## MATERIAL PROVIDED
^^^^^^^^
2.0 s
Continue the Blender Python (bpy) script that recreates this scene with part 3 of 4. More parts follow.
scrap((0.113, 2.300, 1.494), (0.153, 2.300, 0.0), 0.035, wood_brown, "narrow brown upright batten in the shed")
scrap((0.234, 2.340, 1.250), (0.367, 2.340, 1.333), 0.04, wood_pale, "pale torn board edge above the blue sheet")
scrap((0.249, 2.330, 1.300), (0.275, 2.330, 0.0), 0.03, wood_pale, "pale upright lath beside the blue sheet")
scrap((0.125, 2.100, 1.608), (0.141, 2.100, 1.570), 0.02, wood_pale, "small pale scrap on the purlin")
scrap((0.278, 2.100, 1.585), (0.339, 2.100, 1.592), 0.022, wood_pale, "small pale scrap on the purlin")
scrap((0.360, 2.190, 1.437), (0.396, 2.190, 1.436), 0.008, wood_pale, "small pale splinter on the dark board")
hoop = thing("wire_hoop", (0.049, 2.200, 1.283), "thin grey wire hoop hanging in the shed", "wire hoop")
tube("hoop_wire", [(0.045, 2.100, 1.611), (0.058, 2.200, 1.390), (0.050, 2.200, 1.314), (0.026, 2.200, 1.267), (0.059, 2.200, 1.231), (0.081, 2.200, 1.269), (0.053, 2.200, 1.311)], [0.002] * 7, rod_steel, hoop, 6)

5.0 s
^^^^^^^^
## PROBLEM
Repeat each record exactly, leaving nothing out.

## WRITTEN RESPONSE
2.0 s
Continue the Blender Python (bpy) script that recreates this scene with part 3 of 4. More parts follow.
scrap((0.113, 2.300, 1.494), (0.153, 2.300, 0.0), 0.035, wood_brown, "narrow brown upright batten in the shed")
scrap((0.234, 2.340, 1.250), (0.367, 2.340, 1.333), 0.04, wood_pale, "pale torn board edge above the blue sheet")
scrap((0.249, 2.330, 1.300), (0.275, 2.330, 0.0), 0.03, wood_pale, "pale upright lath beside the blue sheet")
scrap((0.125, 2.100, 1.608), (0.141, 2.100, 1.570), 0.02, wood_pale, "small pale scrap on the purlin")
scrap((0.278, 2.100, 1.585), (0.339, 2.100, 1.592), 0.022, wood_pale, "small pale scrap on the purlin")
scrap((0.360, 2.190, 1.437), (0.396, 2.190, 1.436), 0.008, wood_pale, "small pale splinter on the dark board")
hoop = thing("wire_hoop", (0.049, 2.200, 1.283), "thin grey wire hoop hanging in the shed", "wire hoop")
tube("hoop_wire", [(0.045, 2.100, 1.611), (0.058, 2.200, 1.390), (0.050, 2.200, 1.314), (0.026, 2.200, 1.267), (0.059, 2.200, 1.231), (0.081, 2.200, 1.269), (0.053, 2.200, 1.311)], [0.002] * 7, rod_steel, hoop, 6)

5.0 s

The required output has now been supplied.